What to work on — Reproduce, exactly and in full, the lines from the one with "Write the bpy" through the one with "import random" in the data below; drop pictures.
------------------------
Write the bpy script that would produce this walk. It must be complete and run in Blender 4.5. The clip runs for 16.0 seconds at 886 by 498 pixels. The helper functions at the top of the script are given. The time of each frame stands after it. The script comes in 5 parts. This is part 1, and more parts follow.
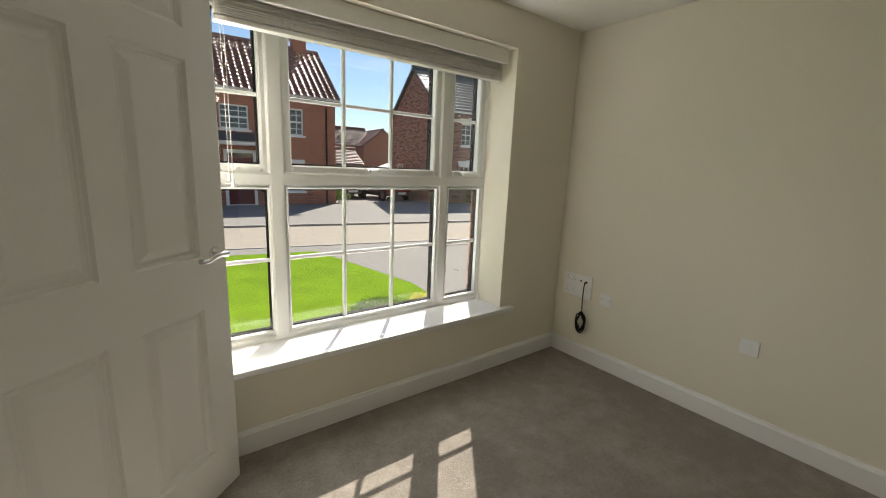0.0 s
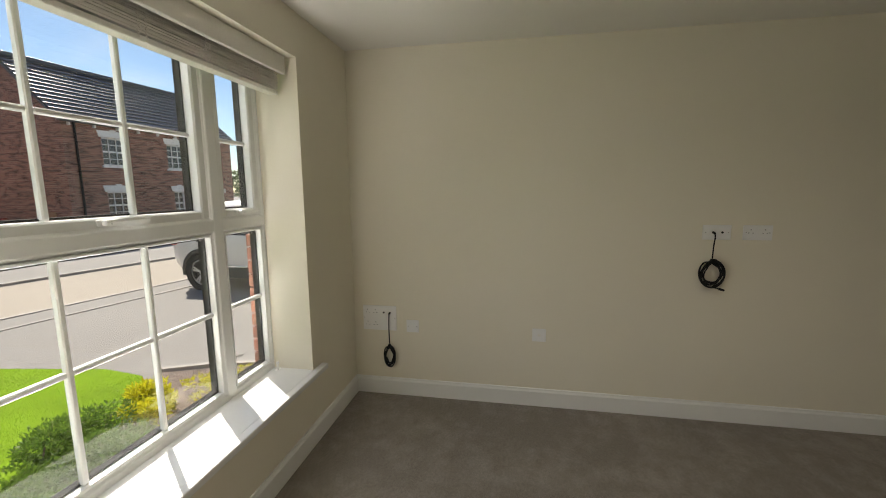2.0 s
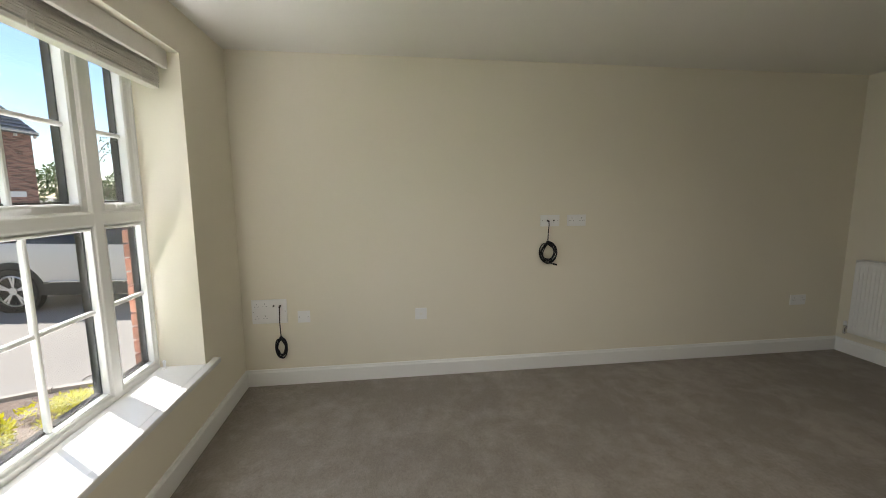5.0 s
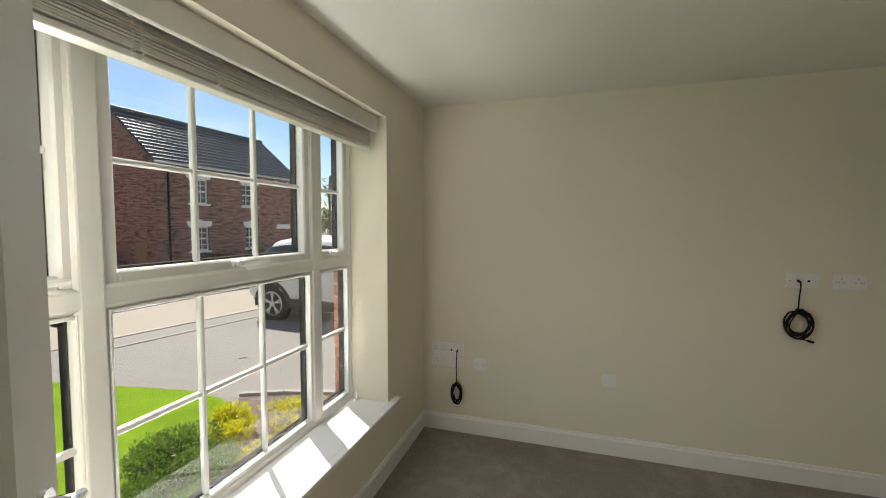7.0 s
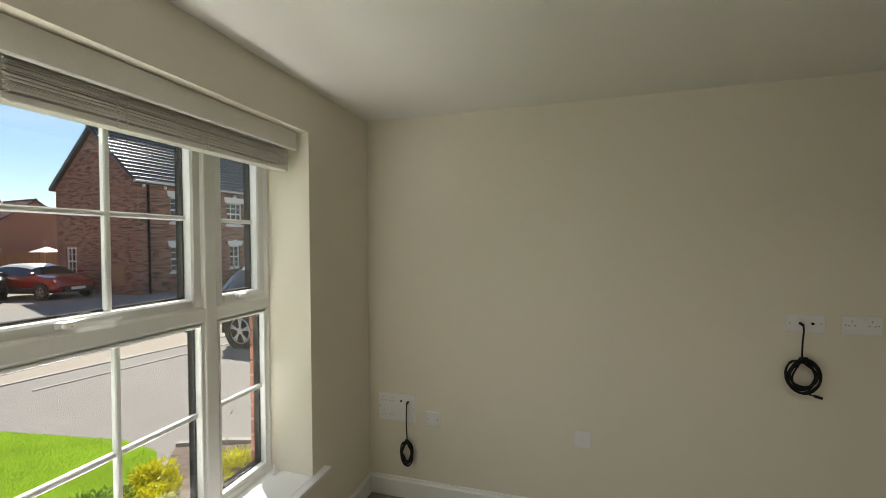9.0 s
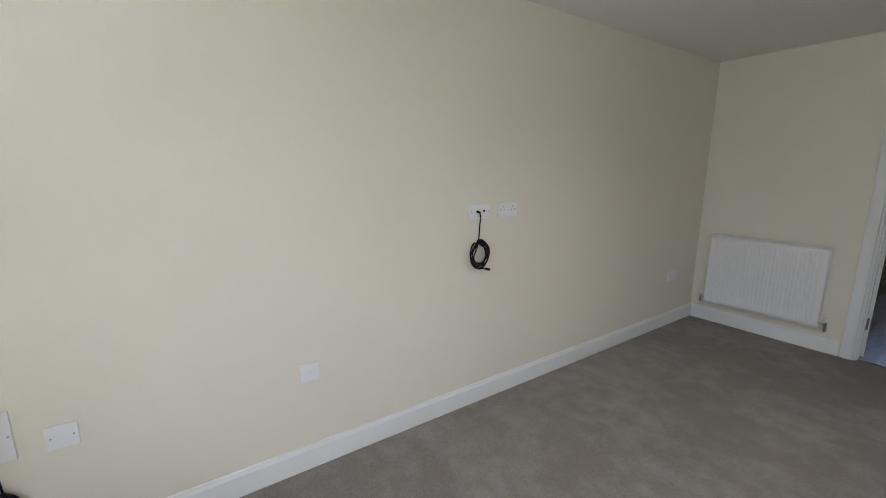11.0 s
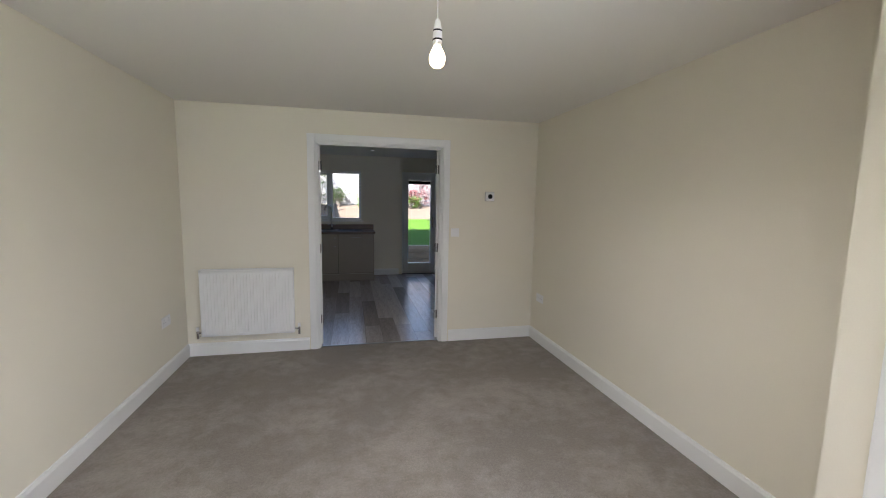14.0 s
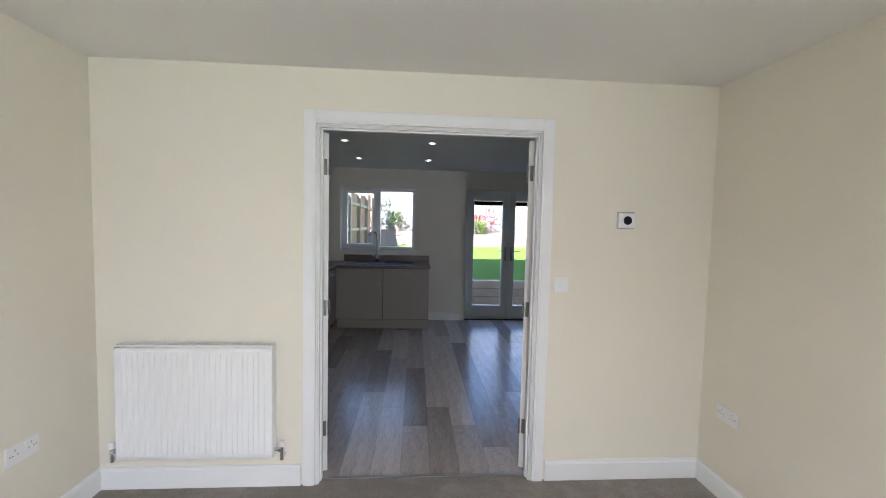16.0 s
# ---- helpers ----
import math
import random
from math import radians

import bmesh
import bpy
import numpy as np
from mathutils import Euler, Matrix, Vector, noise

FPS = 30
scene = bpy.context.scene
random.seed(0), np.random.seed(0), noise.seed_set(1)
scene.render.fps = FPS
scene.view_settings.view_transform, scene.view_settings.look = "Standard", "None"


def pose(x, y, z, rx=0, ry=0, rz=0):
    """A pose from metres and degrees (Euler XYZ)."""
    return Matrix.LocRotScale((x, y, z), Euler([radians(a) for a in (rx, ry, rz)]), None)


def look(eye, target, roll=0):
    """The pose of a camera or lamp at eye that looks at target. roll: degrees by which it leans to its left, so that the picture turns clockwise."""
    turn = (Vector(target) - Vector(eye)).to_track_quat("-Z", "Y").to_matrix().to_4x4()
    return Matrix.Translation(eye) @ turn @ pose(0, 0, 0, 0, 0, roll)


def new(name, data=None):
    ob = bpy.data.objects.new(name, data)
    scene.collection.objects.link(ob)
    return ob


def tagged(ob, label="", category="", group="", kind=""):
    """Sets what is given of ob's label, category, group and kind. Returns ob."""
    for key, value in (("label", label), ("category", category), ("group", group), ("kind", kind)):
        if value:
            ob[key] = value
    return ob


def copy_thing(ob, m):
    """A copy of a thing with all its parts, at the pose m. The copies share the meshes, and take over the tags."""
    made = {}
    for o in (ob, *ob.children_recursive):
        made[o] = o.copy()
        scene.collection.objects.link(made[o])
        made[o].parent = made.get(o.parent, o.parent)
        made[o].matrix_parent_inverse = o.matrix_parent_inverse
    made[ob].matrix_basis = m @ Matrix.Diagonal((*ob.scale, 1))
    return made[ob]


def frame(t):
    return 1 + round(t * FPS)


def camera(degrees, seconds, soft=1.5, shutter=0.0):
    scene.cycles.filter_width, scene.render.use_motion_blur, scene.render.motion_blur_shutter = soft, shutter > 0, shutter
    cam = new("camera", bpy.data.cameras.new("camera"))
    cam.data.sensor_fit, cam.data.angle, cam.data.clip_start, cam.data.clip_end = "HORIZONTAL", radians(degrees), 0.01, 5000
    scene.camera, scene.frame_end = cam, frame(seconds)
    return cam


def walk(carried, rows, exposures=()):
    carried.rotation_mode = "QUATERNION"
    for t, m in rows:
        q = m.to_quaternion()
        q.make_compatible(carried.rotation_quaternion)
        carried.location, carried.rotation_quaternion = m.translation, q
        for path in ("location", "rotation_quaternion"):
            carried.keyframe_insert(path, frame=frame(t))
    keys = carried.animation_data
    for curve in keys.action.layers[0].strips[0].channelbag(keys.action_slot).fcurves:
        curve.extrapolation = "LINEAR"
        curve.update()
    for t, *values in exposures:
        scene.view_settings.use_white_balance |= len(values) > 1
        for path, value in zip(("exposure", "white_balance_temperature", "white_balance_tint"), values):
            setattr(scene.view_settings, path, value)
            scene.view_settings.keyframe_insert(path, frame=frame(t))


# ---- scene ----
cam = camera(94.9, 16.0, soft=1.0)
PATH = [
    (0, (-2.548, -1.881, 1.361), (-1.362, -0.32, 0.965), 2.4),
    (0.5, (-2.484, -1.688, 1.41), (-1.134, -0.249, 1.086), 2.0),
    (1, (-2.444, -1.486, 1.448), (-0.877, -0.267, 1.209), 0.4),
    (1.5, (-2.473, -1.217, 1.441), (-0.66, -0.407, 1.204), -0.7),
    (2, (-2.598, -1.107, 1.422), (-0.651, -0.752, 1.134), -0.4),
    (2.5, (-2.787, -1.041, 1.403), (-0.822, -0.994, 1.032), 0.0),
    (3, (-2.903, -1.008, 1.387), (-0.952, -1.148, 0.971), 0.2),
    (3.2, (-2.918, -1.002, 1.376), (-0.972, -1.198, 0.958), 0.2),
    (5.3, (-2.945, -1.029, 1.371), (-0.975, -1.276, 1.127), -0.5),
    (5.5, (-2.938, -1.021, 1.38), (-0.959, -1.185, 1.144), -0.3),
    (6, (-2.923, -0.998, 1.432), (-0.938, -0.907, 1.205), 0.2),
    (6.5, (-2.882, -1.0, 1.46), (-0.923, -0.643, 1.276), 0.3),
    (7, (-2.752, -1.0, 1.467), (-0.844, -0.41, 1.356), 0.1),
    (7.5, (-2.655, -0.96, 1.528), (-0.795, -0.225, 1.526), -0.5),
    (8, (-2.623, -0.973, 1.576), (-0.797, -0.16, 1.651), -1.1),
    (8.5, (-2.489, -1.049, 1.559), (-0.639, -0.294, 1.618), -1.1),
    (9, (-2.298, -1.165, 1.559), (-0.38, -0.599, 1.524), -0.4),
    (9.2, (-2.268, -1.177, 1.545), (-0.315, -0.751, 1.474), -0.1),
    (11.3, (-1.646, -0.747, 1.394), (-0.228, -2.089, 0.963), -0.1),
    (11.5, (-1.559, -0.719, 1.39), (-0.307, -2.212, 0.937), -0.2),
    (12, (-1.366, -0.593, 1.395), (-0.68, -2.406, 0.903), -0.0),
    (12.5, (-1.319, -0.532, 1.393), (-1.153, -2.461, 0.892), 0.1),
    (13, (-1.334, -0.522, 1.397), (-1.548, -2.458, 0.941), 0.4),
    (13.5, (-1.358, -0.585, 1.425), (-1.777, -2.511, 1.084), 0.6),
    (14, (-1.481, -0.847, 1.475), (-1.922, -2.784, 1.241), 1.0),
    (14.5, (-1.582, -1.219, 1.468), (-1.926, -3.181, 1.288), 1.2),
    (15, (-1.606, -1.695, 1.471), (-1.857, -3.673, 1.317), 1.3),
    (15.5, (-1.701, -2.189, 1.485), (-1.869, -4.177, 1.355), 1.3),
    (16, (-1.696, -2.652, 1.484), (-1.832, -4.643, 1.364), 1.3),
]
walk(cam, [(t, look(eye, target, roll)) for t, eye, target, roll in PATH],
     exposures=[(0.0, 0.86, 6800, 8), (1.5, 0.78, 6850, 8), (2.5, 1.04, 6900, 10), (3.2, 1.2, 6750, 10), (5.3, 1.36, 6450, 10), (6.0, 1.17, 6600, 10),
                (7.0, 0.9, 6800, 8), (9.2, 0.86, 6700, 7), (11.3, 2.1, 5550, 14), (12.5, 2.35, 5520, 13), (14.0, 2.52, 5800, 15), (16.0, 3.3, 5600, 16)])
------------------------
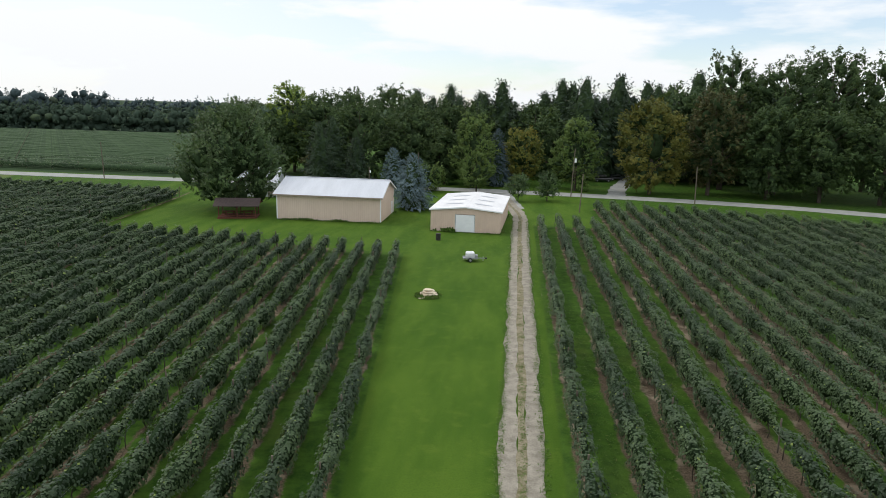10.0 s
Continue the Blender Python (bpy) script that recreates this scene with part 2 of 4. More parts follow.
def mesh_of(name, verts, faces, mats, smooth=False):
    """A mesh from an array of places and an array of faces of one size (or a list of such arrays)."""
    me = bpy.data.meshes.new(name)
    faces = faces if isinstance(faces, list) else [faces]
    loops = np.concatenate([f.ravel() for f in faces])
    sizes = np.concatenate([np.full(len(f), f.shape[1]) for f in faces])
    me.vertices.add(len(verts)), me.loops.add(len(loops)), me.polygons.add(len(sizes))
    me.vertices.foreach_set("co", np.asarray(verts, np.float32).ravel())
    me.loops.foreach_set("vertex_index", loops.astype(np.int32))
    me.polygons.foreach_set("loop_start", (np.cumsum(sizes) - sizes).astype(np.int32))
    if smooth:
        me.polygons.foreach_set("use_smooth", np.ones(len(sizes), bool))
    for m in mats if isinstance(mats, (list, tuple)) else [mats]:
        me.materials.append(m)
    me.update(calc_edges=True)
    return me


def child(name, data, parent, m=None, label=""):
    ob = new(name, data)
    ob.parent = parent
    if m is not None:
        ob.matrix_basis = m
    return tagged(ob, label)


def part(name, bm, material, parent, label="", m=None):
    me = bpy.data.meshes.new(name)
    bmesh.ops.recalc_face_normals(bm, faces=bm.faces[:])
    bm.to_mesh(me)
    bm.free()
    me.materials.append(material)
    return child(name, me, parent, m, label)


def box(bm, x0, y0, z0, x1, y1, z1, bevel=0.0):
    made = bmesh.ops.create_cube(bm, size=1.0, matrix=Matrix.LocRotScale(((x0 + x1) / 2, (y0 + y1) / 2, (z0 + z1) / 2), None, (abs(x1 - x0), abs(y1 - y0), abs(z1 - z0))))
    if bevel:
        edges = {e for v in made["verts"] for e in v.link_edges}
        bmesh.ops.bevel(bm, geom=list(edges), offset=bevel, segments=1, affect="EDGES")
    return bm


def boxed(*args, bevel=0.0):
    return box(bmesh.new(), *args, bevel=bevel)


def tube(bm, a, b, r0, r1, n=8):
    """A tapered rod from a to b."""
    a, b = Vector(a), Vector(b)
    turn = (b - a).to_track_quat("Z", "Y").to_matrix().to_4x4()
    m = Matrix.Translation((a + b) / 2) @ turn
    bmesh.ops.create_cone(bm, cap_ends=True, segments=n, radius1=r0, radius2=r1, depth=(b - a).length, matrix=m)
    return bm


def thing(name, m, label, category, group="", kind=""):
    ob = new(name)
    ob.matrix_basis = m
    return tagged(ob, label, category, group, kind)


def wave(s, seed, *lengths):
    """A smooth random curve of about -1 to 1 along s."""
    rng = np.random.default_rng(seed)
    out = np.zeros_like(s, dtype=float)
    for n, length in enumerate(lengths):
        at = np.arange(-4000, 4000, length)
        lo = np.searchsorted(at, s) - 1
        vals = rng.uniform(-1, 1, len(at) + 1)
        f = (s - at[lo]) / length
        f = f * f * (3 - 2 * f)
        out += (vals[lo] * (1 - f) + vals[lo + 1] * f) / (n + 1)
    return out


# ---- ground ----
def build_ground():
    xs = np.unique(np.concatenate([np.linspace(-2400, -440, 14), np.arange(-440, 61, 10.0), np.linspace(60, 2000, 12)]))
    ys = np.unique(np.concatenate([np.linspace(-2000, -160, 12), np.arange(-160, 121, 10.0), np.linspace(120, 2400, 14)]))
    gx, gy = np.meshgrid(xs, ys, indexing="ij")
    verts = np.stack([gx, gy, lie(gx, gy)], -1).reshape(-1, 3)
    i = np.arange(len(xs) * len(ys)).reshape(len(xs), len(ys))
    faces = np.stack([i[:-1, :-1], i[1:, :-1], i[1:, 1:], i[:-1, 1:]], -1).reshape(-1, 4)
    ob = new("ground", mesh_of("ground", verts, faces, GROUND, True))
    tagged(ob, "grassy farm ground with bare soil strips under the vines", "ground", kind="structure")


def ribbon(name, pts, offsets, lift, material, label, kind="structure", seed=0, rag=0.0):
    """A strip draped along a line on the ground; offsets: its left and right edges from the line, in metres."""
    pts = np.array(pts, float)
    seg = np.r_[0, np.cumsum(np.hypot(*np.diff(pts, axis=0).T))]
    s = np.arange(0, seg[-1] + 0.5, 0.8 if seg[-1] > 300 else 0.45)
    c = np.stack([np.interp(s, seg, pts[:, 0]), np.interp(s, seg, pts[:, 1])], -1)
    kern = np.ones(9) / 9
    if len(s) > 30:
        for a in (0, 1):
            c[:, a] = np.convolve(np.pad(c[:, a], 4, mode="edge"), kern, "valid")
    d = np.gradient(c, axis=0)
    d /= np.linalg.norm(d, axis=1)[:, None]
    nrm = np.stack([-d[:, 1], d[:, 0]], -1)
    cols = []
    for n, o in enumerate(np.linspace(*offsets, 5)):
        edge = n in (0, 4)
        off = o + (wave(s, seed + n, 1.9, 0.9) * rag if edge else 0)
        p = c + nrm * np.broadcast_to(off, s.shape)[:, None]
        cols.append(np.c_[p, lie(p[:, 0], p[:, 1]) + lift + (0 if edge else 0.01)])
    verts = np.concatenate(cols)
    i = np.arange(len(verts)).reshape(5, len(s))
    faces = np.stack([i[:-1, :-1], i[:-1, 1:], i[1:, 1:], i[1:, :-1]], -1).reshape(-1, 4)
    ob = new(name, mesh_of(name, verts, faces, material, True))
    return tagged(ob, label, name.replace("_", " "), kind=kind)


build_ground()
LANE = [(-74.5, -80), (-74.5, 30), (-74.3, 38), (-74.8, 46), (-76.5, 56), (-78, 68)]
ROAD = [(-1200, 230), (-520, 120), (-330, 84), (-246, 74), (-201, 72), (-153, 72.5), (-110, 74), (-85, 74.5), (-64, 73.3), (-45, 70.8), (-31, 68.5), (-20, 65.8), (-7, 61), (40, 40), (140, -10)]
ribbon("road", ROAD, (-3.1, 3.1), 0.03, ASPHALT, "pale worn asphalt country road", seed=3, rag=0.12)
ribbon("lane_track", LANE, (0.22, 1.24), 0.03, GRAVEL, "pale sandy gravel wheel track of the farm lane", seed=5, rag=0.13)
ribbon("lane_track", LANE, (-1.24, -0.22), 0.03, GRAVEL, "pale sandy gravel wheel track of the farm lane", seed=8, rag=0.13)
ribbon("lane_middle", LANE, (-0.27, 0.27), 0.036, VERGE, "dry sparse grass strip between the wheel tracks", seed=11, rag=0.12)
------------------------
Response below —
Write the bpy script that would produce this walk. It must be complete and run in Blender 4.5. The clip runs for 16.0 seconds at 886 by 498 pixels. The helper functions at the top of the script are given. The time of each frame stands after it. The script comes in 5 parts. This is part 1, and more parts follow.
0.0 s
2.0 s
5.0 s
7.0 s
9.0 s
11.0 s
14.0 s
16.0 s
# ---- helpers ----
import math
import random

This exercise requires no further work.